31 Janvier 2012
La gloire n’est pas à la portée de tous. Et parfois celui qui la touche, qui la serre un instant, ou alors quand elle est toute proche, s’en trouve à jamais transformé. Car la gloire n’est pas innocente. Elle emporte avec elle l’être qui la fixe et la convoite. Elle séduit les audacieux, mais leur audace se tait bien vite devant quelques sirènes raisonnantes de promesses. La gloire en effet est pleine de serments et de surenchères, sans pour autant s’engager. Elle aveugle de merveilles celui qui la courtise, aveuglante donc comme le soleil que l’on fixe trop longtemps. Son approche est irréversible ; il en reste toujours quelque chose. Un point noir par exemple, qui rappelle au poète que toute chose est périssable, y compris son œuvre autrefois adulée lorsque la gloire s’en saisit. Dévorante, la gloire engloutit les vers et les lignes de l’auteur pour ensuite les digérer dans une profonde indifférence. Elle laisse cependant une trace, mais celle-ci le la concerne plus. C’est le poète qui la conserve et avec elle, entache le monde. Le poète n’est pas un empereur ; il ne sait pas embrasser ce qui glorifie sans y laisser de son œuvre, de sa vie. Il fixe le soleil au lieu, comme l’aigle impérial, de le contempler pour son service :
Quiconque a regardé le soleil fixement
Croit voir devant ses yeux voler obstinément
Autour de lui, dans l'air, une tache livide.

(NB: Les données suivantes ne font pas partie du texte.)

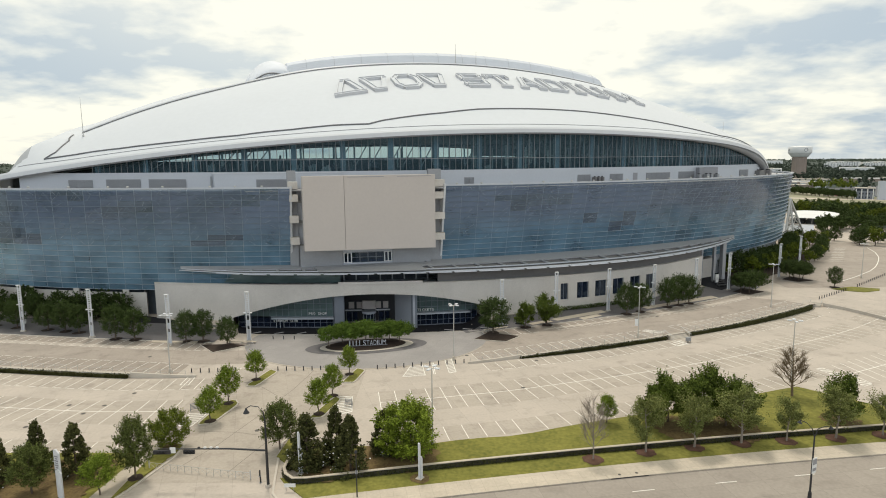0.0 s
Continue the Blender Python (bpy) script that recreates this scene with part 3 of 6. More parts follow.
def leaf_quads(name, mat, points, size, rnd, tilt=0.6):
    """Many small leaf clumps as crossed bent quads about points (p, normal)."""
    verts, faces = [], []
    for p, nrm in points:
        s = size * rnd.uniform(0.6, 1.3)
        d = Vector((rnd.gauss(0, tilt), rnd.gauss(0, tilt), rnd.gauss(0, tilt))) + Vector(nrm)
        d.normalize()
        a = d.orthogonal().normalized()
        a.rotate(Matrix.Rotation(rnd.uniform(0, 6.28), 3, d))
        b = d.cross(a)
        i = len(verts)
        q = Vector(p)
        verts += [q - a * s * 0.5, q - b * s * 0.42 + d * s * 0.12, q + a * s * 0.5, q + b * s * 0.42 + d * s * 0.12]
        faces += [(i, i + 1, i + 2, i + 3)]
    me = bpy.data.meshes.new(name)
    me.from_pydata([tuple(v) for v in verts], [], faces)
    me.materials.append(M[mat])
    return me


def hedge(x0, x1, label, f=None, height=1.0, width=1.1, low=None, dens=60, size=0.26, mat="ivy"):
    rnd = random.Random(int(x0 * 7 + 5))
    pts = []
    for x in steps(x0, x1, 1.0):
        if f is None:
            t, nn = wall_dir(x)
            base = Vector((x, wall_y(x), 0)) - nn * 0.35
            lo, hi = lot_z(x, base.y, -1), lot_z(x, base.y + 0.5, 1) + 0.12
        else:
            base, nn = Vector((x, f(x), 0)), Vector((-0.18, 0.98, 0))
            lo, hi = 0.05, height
        bulge = 0.75 + 0.5 * noise.noise(Vector((x * 0.23, 3.1, 0)))
        for _ in range(dens):
            v = rnd.random()
            zz = lo + (hi - lo) * v * (0.72 + 0.45 * bulge)
            off = rnd.choice((-1, -1, 1)) * width * 0.5 * (0.55 + 0.45 * bulge) if v < 0.8 else rnd.uniform(-0.5, 0.5) * width
            p = base + nn * off + Vector((rnd.uniform(-0.6, 0.6), 0, zz))
            pts.append((p, nn * (1 if off > 0 else -1) * 0.6 + Vector((0, 0, 0.6))))
    me_ = leaf_quads("hedge", mat, pts, size, rnd)
    bm = bmesh.new()
    bm.from_mesh(me_)
    st = []
    for x in steps(x0, x1, 1.0):
        if f is None:
            t, nn = wall_dir(x)
            base = Vector((x, wall_y(x), 0)) - nn * 0.35
            lo, hi = lot_z(x, base.y, -1), lot_z(x, base.y + 0.5, 1) - 0.12 + 0.3 * noise.noise(Vector((x * 0.35, 8.0, 0)))
        else:
            base, nn, lo, hi = Vector((x, f(x), 0)), Vector((-0.18, 0.98, 0)), 0.05, height * 0.92
        k = 0.42 * width * (0.85 + 0.25 * noise.noise(Vector((x * 0.4, 1.0, 0))))
        st.append([base - nn * k + Vector((0, 0, lo)), base + nn * k + Vector((0, 0, lo)), base + nn * k * 0.9 + Vector((0, 0, hi)), base - nn * k * 0.9 + Vector((0, 0, hi))])
    sweep(bm, st)
    bm.to_mesh(me_)
    bm.free()
    ob = new("hedge", me_)
    return tagged(ob, label, "hedge", kind="stuff")


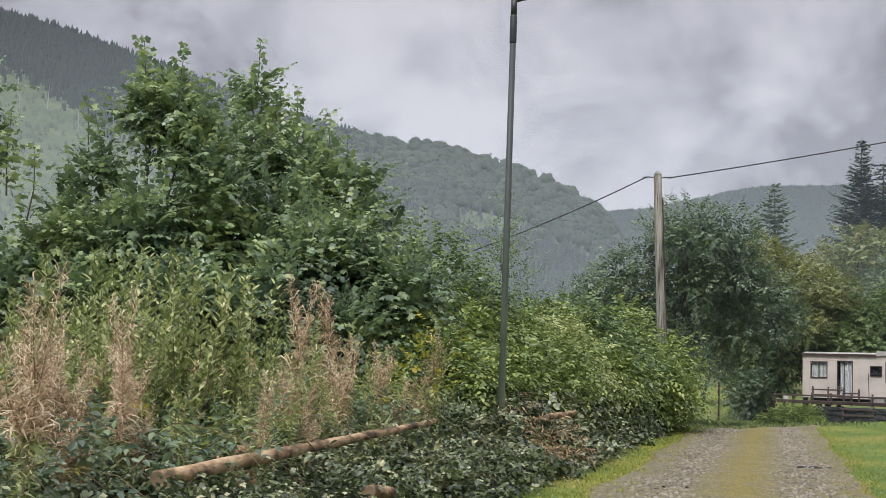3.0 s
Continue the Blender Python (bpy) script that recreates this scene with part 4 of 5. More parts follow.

Ainsi, tout jeune encore et plus audacieux,
Sur la gloire un instant j'osai fixer les yeux :
Un point noir est resté dans mon regard avide.
Depuis, mêlée à tout comme un signe de deuil,
Partout, sur quelque endroit que s'arrête mon oeil,
Je la vois se poser aussi, la tache noire !
Quoi, toujours ? Entre moi sans cesse et le bonheur !
Oh ! c'est que l'aigle seul - malheur à nous, malheur !
Contemple impunément le Soleil et la Gloire.